**EXERCISE DESCRIPTION:** Quote every line of the material beneath this one.

**SOURCE DATA:**
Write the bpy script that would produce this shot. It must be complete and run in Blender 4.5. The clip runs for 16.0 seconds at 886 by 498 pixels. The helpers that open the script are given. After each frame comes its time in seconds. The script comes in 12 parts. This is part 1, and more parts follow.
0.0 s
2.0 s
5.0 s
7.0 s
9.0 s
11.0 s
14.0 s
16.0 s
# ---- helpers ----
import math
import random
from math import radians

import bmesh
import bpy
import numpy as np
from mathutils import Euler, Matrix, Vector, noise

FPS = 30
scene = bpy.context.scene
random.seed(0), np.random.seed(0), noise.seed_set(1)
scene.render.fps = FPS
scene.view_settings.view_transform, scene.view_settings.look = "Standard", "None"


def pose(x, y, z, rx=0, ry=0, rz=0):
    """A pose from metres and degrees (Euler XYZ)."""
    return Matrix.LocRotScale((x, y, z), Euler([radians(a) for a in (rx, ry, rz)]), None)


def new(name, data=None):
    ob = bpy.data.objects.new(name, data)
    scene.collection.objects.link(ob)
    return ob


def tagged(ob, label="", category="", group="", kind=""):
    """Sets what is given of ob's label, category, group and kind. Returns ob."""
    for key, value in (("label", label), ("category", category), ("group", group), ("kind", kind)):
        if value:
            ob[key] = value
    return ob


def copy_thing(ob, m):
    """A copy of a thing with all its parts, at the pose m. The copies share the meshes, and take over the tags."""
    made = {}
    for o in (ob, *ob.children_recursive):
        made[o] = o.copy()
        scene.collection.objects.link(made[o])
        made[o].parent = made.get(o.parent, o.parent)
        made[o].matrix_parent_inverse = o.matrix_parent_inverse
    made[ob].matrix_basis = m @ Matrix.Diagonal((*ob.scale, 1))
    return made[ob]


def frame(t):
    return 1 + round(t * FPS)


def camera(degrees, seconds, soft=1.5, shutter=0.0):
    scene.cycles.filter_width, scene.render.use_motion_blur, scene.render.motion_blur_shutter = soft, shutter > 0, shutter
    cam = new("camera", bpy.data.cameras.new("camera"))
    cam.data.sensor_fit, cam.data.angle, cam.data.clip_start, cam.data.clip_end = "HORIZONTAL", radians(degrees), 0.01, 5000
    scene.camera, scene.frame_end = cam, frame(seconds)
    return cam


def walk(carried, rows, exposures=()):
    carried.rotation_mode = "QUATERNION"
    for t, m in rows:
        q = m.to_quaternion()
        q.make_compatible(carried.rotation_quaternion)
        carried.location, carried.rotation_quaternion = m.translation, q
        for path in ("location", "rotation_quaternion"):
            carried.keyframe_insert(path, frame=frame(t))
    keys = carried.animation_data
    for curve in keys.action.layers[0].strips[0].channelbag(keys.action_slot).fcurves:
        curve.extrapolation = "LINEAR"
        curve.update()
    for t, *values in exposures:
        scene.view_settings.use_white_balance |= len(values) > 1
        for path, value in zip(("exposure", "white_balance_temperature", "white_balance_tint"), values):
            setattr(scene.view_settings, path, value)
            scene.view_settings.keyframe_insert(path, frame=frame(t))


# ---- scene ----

**SOLUTION FOR THIS TASK:**
Write the bpy script that would produce this shot. It must be complete and run in Blender 4.5. The clip runs for 16.0 seconds at 886 by 498 pixels. The helpers that open the script are given. After each frame comes its time in seconds. The script comes in 12 parts. This is part 1, and more parts follow.
0.0 s
2.0 s
5.0 s
7.0 s
9.0 s
11.0 s
14.0 s
16.0 s
# ---- helpers ----
import math
import random
from math import radians

import bmesh
import bpy
import numpy as np
from mathutils import Euler, Matrix, Vector, noise

FPS = 30
scene = bpy.context.scene
random.seed(0), np.random.seed(0), noise.seed_set(1)
scene.render.fps = FPS
scene.view_settings.view_transform, scene.view_settings.look = "Standard", "None"


def pose(x, y, z, rx=0, ry=0, rz=0):
    """A pose from metres and degrees (Euler XYZ)."""
    return Matrix.LocRotScale((x, y, z), Euler([radians(a) for a in (rx, ry, rz)]), None)


def new(name, data=None):
    ob = bpy.data.objects.new(name, data)
    scene.collection.objects.link(ob)
    return ob


def tagged(ob, label="", category="", group="", kind=""):
    """Sets what is given of ob's label, category, group and kind. Returns ob."""
    for key, value in (("label", label), ("category", category), ("group", group), ("kind", kind)):
        if value:
            ob[key] = value
    return ob


def copy_thing(ob, m):
    """A copy of a thing with all its parts, at the pose m. The copies share the meshes, and take over the tags."""
    made = {}
    for o in (ob, *ob.children_recursive):
        made[o] = o.copy()
        scene.collection.objects.link(made[o])
        made[o].parent = made.get(o.parent, o.parent)
        made[o].matrix_parent_inverse = o.matrix_parent_inverse
    made[ob].matrix_basis = m @ Matrix.Diagonal((*ob.scale, 1))
    return made[ob]


def frame(t):
    return 1 + round(t * FPS)


def camera(degrees, seconds, soft=1.5, shutter=0.0):
    scene.cycles.filter_width, scene.render.use_motion_blur, scene.render.motion_blur_shutter = soft, shutter > 0, shutter
    cam = new("camera", bpy.data.cameras.new("camera"))
    cam.data.sensor_fit, cam.data.angle, cam.data.clip_start, cam.data.clip_end = "HORIZONTAL", radians(degrees), 0.01, 5000
    scene.camera, scene.frame_end = cam, frame(seconds)
    return cam


def walk(carried, rows, exposures=()):
    carried.rotation_mode = "QUATERNION"
    for t, m in rows:
        q = m.to_quaternion()
        q.make_compatible(carried.rotation_quaternion)
        carried.location, carried.rotation_quaternion = m.translation, q
        for path in ("location", "rotation_quaternion"):
            carried.keyframe_insert(path, frame=frame(t))
    keys = carried.animation_data
    for curve in keys.action.layers[0].strips[0].channelbag(keys.action_slot).fcurves:
        curve.extrapolation = "LINEAR"
        curve.update()
    for t, *values in exposures:
        scene.view_settings.use_white_balance |= len(values) > 1
        for path, value in zip(("exposure", "white_balance_temperature", "white_balance_tint"), values):
            setattr(scene.view_settings, path, value)
            scene.view_settings.keyframe_insert(path, frame=frame(t))


# ---- scene ----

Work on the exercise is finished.